-- Begin --
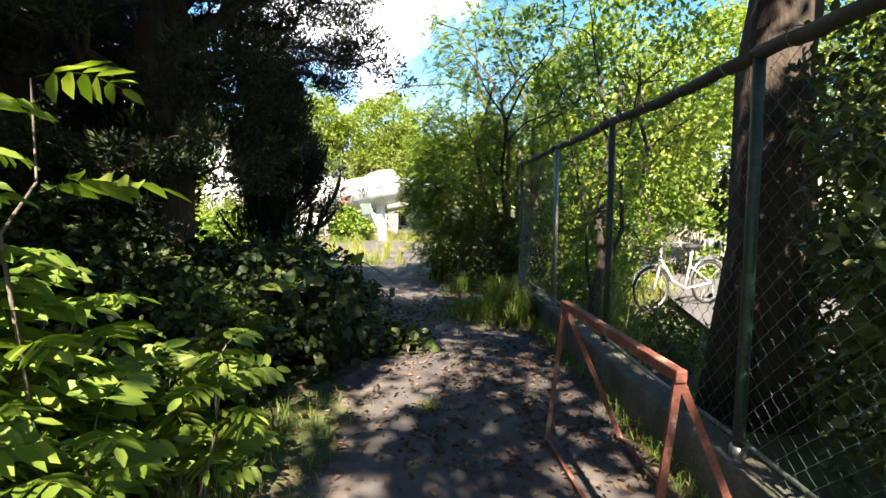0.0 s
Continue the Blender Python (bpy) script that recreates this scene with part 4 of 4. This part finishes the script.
pinnate_tree()
rng = np.random.default_rng(77)
twig = tagged(new("dead_branch"), "bare leafless branch reaching out from the tree", "branch")
main = [(-1.6, 13.6, 4.3), (-2.7, 14.7, 4.95), (-3.6, 15.3, 5.05), (-4.2, 15.7, 5.16), (-4.75, 15.9, 5.02), (-5.35, 16.0, 5.0), (-5.8, 16.2, 4.78), (-6.4, 16.2, 4.55)]
bm = bmesh.new()
tube(bm, main, [0.034, 0.028, 0.024, 0.02, 0.016, 0.012, 0.008, 0.003], 6)
part("bough", bm, TWIG, twig, smooth=True)
for k in range(13):
    q = 1 + (k * 5 // 12)
    s = Vector(main[q]).lerp(Vector(main[q + 1]), rng.random())
    e = s + Vector((-0.35 - 0.35 * rng.random(), 0.25 * rng.normal(), 0.32 * rng.normal()))
    mid = s.lerp(e, 0.45) + Vector((0, 0, 0.09 * rng.normal()))
    bm = bmesh.new()
    tube(bm, [s, mid, s.lerp(e, 0.75) + Vector((0, 0, 0.05 * rng.normal())), e], [0.01, 0.007, 0.005, 0.002], 5)
    tube(bm, [mid, mid + Vector((-0.15, 0.05 * rng.normal(), 0.14 * rng.normal()))], [0.005, 0.002], 4)
    part("twig", bm, TWIG, twig, smooth=True)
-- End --
[Direction]: Every line from the one containing "Continue the Blender" through the end of the data must be repeated exactly, and no other line.

[Written answer]:
Continue the Blender Python (bpy) script that recreates this scene with part 4 of 4. This part finishes the script.
pinnate_tree()
rng = np.random.default_rng(77)
twig = tagged(new("dead_branch"), "bare leafless branch reaching out from the tree", "branch")
main = [(-1.6, 13.6, 4.3), (-2.7, 14.7, 4.95), (-3.6, 15.3, 5.05), (-4.2, 15.7, 5.16), (-4.75, 15.9, 5.02), (-5.35, 16.0, 5.0), (-5.8, 16.2, 4.78), (-6.4, 16.2, 4.55)]
bm = bmesh.new()
tube(bm, main, [0.034, 0.028, 0.024, 0.02, 0.016, 0.012, 0.008, 0.003], 6)
part("bough", bm, TWIG, twig, smooth=True)
for k in range(13):
    q = 1 + (k * 5 // 12)
    s = Vector(main[q]).lerp(Vector(main[q + 1]), rng.random())
    e = s + Vector((-0.35 - 0.35 * rng.random(), 0.25 * rng.normal(), 0.32 * rng.normal()))
    mid = s.lerp(e, 0.45) + Vector((0, 0, 0.09 * rng.normal()))
    bm = bmesh.new()
    tube(bm, [s, mid, s.lerp(e, 0.75) + Vector((0, 0, 0.05 * rng.normal())), e], [0.01, 0.007, 0.005, 0.002], 5)
    tube(bm, [mid, mid + Vector((-0.15, 0.05 * rng.normal(), 0.14 * rng.normal()))], [0.005, 0.002], 4)
    part("twig", bm, TWIG, twig, smooth=True)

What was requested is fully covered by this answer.